I love Spike, I do, but I feel like his entire career he's within the 10 yard line of greatness and he just can't get into the endzone.
5) Agreed. And Aiello alludes to some of the limitations.
I think Pete Dexter hit the nail on the head in a 1992 column:
"To me, the movies are competent but not especially memorable; all of them reaching for something that is beyond the famous filmmaker and tennis-shoe salesman's grasp.
Giving him what's due, he knows it's there.
Cutting through all the social posturing, he can't find it."
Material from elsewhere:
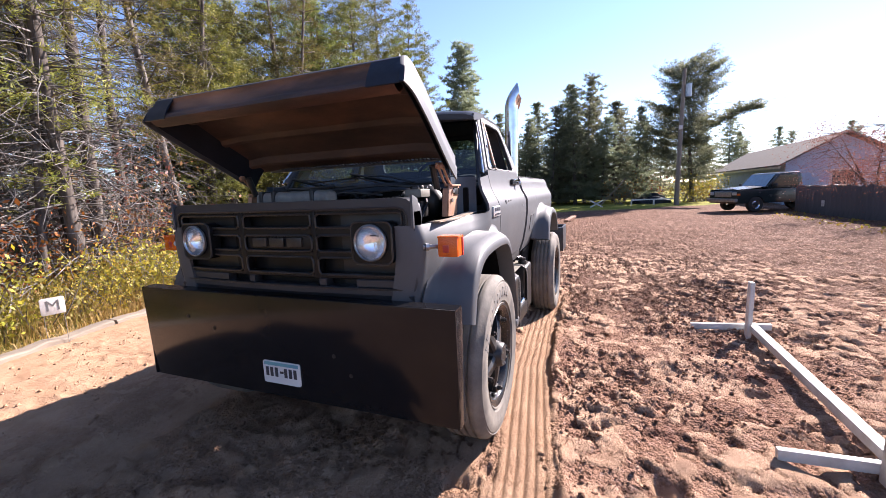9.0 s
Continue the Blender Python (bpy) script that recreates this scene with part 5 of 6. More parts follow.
# raised rims round the openings
for y0, y1 in ((-0.795, -0.295), (-0.253, 0.225), (0.275, 0.795)):
    for z0, z1 in ((1.413, 1.480), (1.283, 1.363), (1.157, 1.242)):
        bm = B()
        pts = [(gx_at(u) + 0.009, u, v) for u, v in resample(rounded(y1 - y0 + 0.008, z1 - z0 + 0.008, 0.014, 3, (y0 + y1) / 2, (z0 + z1) / 2), 40)]
        tube(bm, pts + [pts[0]], 0.0065, 6)
        part("opening_rim", bm, GRILLE_EDGE, grille)
# blocks between the slots of the lowest row
for y0, y1 in ((0.41, 0.825), (0.188, 0.229), (-0.33, -0.284), (-0.825, -0.52)):
    grille_bar("lower_block", y0, y1, 1.084, 1.131, 0.012, 0.06, DARK_PAINT, grille)
# plain raised blocks in the middle opening
for y in (0.115, -0.012, -0.139):
    part("badge_block", box(B(), -0.690, -0.672, y - 0.052, y + 0.052, 1.302, 1.354, 0.006), GRILLE_EDGE, grille)
part("badge_backing", box(B(), -0.674, -0.64, -0.25, 0.222, 1.286, 1.36, 0.004), GRILLE_BLACK, grille)
for sy in (-1, 1):
    yc = sy * 0.632 - 0.012
    bm = B()
    ring_plate(bm, resample(rounded(0.24, 0.222, 0.04, 6, yc, 1.33), 60), resample([(yc + 0.093 * math.cos(a), 1.333 + 0.093 * math.sin(a)) for a in np.linspace(math.pi / 4 * 0.6, 2 * math.pi + math.pi / 4 * 0.6, 60, endpoint=False)], 60), lambda u, v, d: (gx_at(yc) - 0.026 + d, u, v), 0.07)
    part("headlamp_bezel", bm, GRILLE_BLACK, grille)
    bm = B()
    pts = [(gx_at(yc) - 0.026, u, v) for u, v in rounded(0.236, 0.218, 0.038, 6, yc, 1.33)]
    tube(bm, pts + [pts[0]], 0.006, 6)
    part("bezel_rim", bm, GRILLE_EDGE, grille)
    at_lamp = (gx_at(yc) - 0.036, yc, 1.333)
    bm = B()
    lathe(bm, [(0.001, 0.045), (0.03, 0.042), (0.06, 0.03), (0.082, 0.01), (0.09, 0.0), (0.094, -0.004), (0.094, 0.004)], 32, at_lamp, "x")
    part("reflector", bm, MIRROR, grille)
    bm = B()
    lathe(bm, [(0.001, -0.026), (0.03, -0.024), (0.06, -0.017), (0.08, -0.007), (0.088, 0.0)], 32, at_lamp, "x")
    gl = part("headlamp_glass", bm, LAMP_GLASS, grille)
    gl.visible_shadow = False
    bm = B()
    lathe(bm, [(0.086, -0.008), (0.09, -0.014), (0.095, -0.01), (0.095, 0.004)], 40, at_lamp, "x")
    part("headlamp_ring", bm, STEEL, grille)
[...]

Some of them at least are memorable. DTRT is because we're still talking about it. "The 25th Hour" and "Clockers" I remember. I would say Lee has been a raw talent all his career. The 10 yard line sums it up well.
(6) that's a great quote. I think of Tarantino, who to me is so similar to Spike in a lot of ways but just seems more able to "close the deal" with each movie. I feel like Spike's career is made up of "two thirds of a great movie" over and over again.
Think about Jungle Fever. There's a movie that is good, great at times. And then there's the last ten minutes...the last shot. And it turns itself into a punchline. For no discernible reason. He does it over, and over, and over again. It's like if Scorsese never found Thelma Schoonmaker. Someone willing to say "no."
I'd like to see "The 25th Hour."
(9) it's real good. Of his recent stuff I enjoyed that, Inside Man, and Red Hook Summer the most.
I'll still see anything he does, I just feel like he never quite lived up to his potential. And I think this Kickstarter thing is ridiculous.
The Inside Man reached the end zone and beyond. There's nothing wrong with that movie. To me it has good as it gets. Not a blockbuster, but a great little movie.